The Greatest English Poet You Haven’t Heard Of?

Bw_lynettebylewis

Daniel Westover takes a stab:
In my estimation, the most neglected “great” poet of the twentieth century is Lynette Roberts (1909-1995), a wonderful, difficult poet who was born in Argentina to parents of Welsh extraction, moved to London as a Spanish-speaking child, and lived in Wales as an adult. Her work was championed by Edith Sitwell and Dylan Thomas, who was best man at her wedding. T. S. Eliot thought she was a tremendous writer, and he published both of her volumes at Faber. Wyndham Lewis (of BLAST fame) championed her work and sketched [the above] image of her. Like the work of most Modernist poets with experimental inclinations, Roberts’s work is uneven, but in the words of Robert Graves, who called her “one of the few true poets now writing,” “her best is the best.”

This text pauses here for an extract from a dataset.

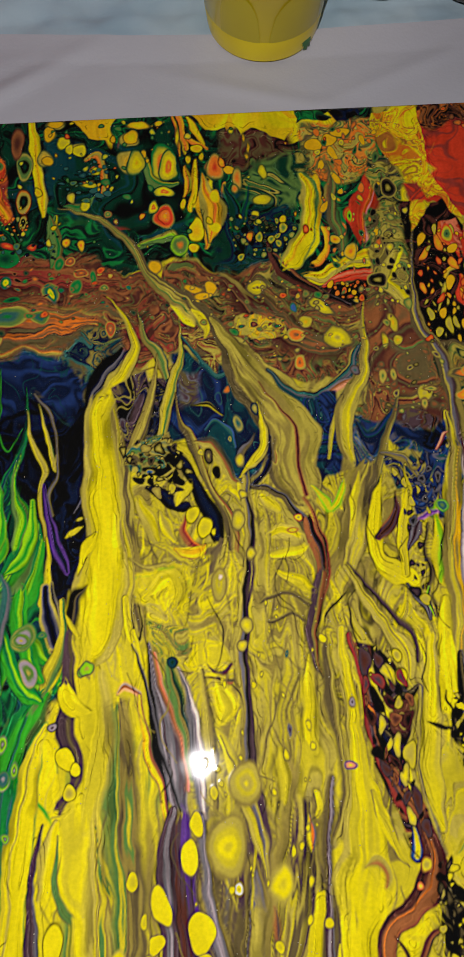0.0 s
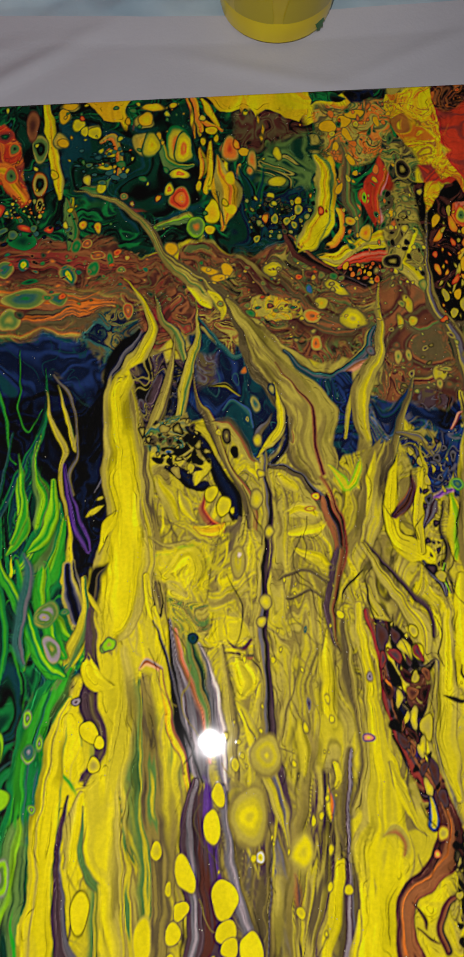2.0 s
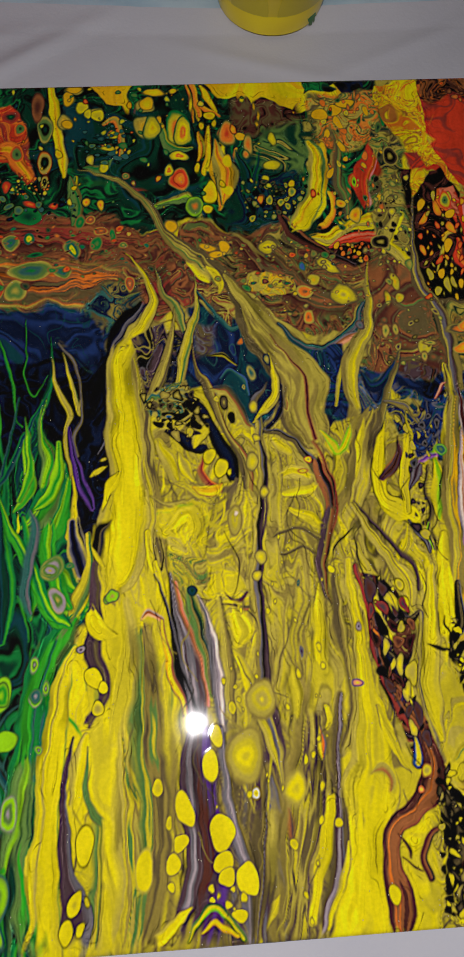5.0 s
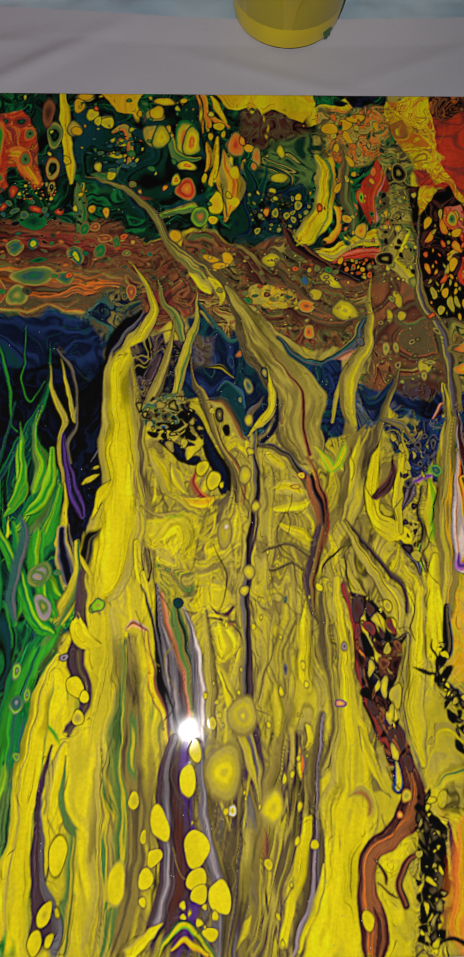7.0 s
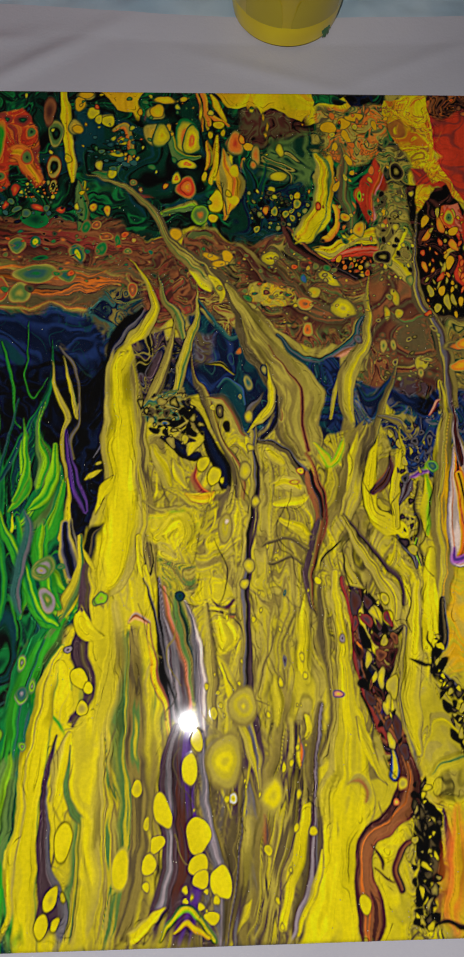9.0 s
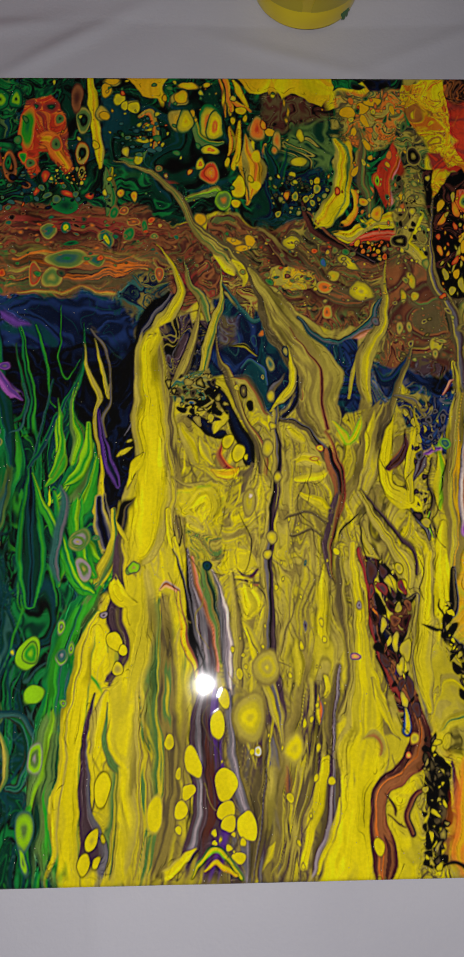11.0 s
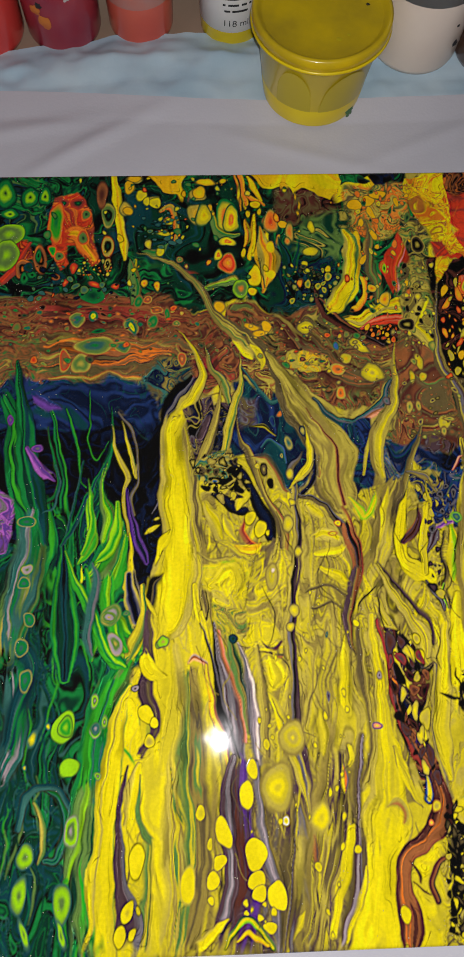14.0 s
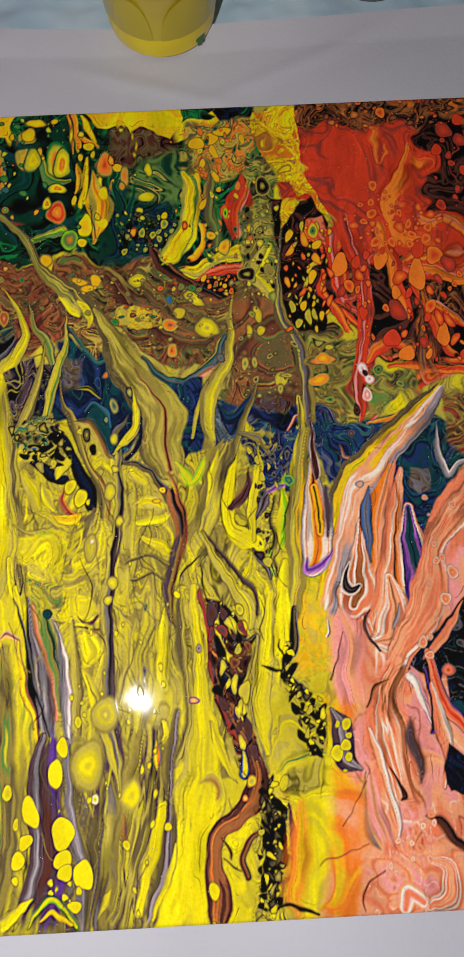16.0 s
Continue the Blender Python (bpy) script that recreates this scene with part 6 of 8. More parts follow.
flow("Yy", [(19.0, -71.0, 0.6), (18.0, -82.0, 2.7), (18.0, -96.0, 3.6), (18.0, -105.0, 2.7)], fine=0.5, edge=1.4, warp=1.2)
flow("Yy", [(18.0, -121.0, 1.5), (19.0, -125.0, 1.5), (18.0, -129.0, 0.9)], fine=0.3, edge=0.7)
flow("yo", [(5.0, -104.0, 2.5), (8.0, -115.0, 4.2), (5.0, -126.0, 2.0)], fine=0.9, edge=2, warp=1.5)
# front left: green bank
flow("gGegG", [(-153.0, 63.0, 2.8), (-145.0, 45.0, 5.3), (-145.0, 28.0, 5.7), (-141.0, 12.0, 6.9), (-133.0, -5.0, 8.9), (-130.0, -21.0, 10.5), (-133.0, -36.0, 9.7)], warp=0.5, fine=0.9, rim='b', rimw=0.6)
marble("pvsp", 6, [(-188, 9), (-151, 7), (-142, 3), (-142, -14), (-146, -25), (-184, -28)], seed=75, feather=1.2, veins='dv', vein=0.05)
cell("vps", -148.0, 46.0, 2.1, 2.8, rim='b')
cell("vps", -133.0, 30.0, 3.0, 2.4, rim='b')
flow("vPp", [(-139.0, 38.0, 0.8), (-136.0, 25.0, 2.0), (-130.0, 17.0, 3.6), (-125.0, 14.0, 2.2)], warp=0.2, fine=0.6, rim='b')
flow("pB", [(-136.0, 61.0, 2.8), (-130.0, 55.0, 3.6), (-123.0, 53.0, 1.6)], warp=0.2, fine=0.5, edge=1)
flow("hkThg", [(-131.0, -8.0, 5.7), (-134.0, -27.0, 7.3), (-137.0, -45.0, 8.1), (-142.0, -62.0, 7.3), (-143.0, -77.0, 5.7)], warp=1, fine=1.2, edge=1.5)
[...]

Patrick McGuinness, who has done yeoman's work in bringing Roberts' opus back into the light, calls her poetry "radically modern, almost futuristic":
Roberts's work stands out for its originality of conception, its bold and experimental use of language, and for its conviction that the present is as dramatic, extreme and finally as heroic as anything to be found in the world of myth and legend.
Ange Mlinko has written a cantata for her.